‘When words fail’

by Vivian Lawson Hogue

Today’s conversational “crutches” remind me of words and phrases that were overused in the 1990s, particularly by people interviewed on TV or radio. You may remember the “you know’s” and “uh’s” that dotted every sentence in interviews. They were just a two-word phrase and a sound, but they served as fillers when real words ran and hid. It was, in fact, often difficult to perceive what was just said.

Generations since the early 1900s have coined words and phrases just to provide a casual air in the presence of hard times. They became known as “slang,” a word resuscitated from the Middle Ages.

These go beyond not knowing when to use “lay” and “lie,” which is a simple fix. Some are fads that somehow make the speaker feel confident. Here are some to think about.

Which is correct? “These are the right size” OR “These ONES are the right size.” 

Have you noticed the French word “Voila” is now everywhere? It means “There!” and is pronounced “vwah-lah.” I’m not sure how the French feel about that.

Here’s one that came South from the North via TV. “Kiddos.” It means children, whereas we might say “young’uns” down here. 

There is a difference between “lectern” and “podium.” You lecture from a lectern, a stand with a slanted top, and you stand ON a podium. 

A few years ago, I first heard the phrase “reach out.” A physical movement had become a catch phrase. It is used primarily in media or corporate-speak, instead of “get in touch with,” “talk to.” 

Grade school grammar lessons hopefully teach that a window never gets “busted,” but that it does get “broken,” “cracked” or “shattered.” 

One of my favorite phrases heard recently was a reference to “two twin brothers.” Oh, and “super” is back from somewhere in the 80s or so! In place of “very good” or “very much,” it is now a “super movie” or a “super, super easy recipe.” 

Have you noticed in recent history how corporations or government entities take things “very seriously?” And here’s a YouTube item. Someone in a cooking show often says, “Now what I’m gonna do next is I’m gonna stir the mixture.” 

Did someone think the word “veggies” was somehow more meaningful than “vegetables?” 

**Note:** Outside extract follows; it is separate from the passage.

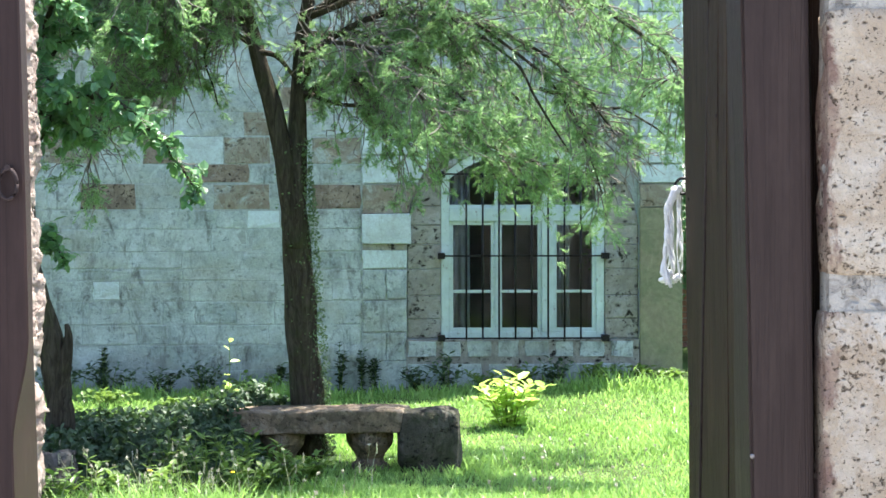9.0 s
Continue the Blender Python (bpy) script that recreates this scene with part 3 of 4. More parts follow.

How about advertisements that say, “exotic perfumes, makeup AND MORE!” What is the “MORE?” 

A leftover 1990s California Valley Girl expression is “like.” Person #1: “How are you today?” Valley Girl (or guy): “I am like so excited! Like, I saw this, like, movie and it was, like, so cool!” Sentences usually end with the sound of a question mark. 

I could mention tons of other “conversation or expression enhancers.” But that’s another one. There are “tons of ideas,” “tons of things to do,” “tons of movies to watch.” 

We used to strive to know and effectively use the “King’s English,” meaning proper grammar and language. Man has been writing thousands of years and speaking intelligently since Adam said to Eve, “You did WHAT?” I’m thinking she didn’t have an adequately-stated answer, as things haven’t been the same since.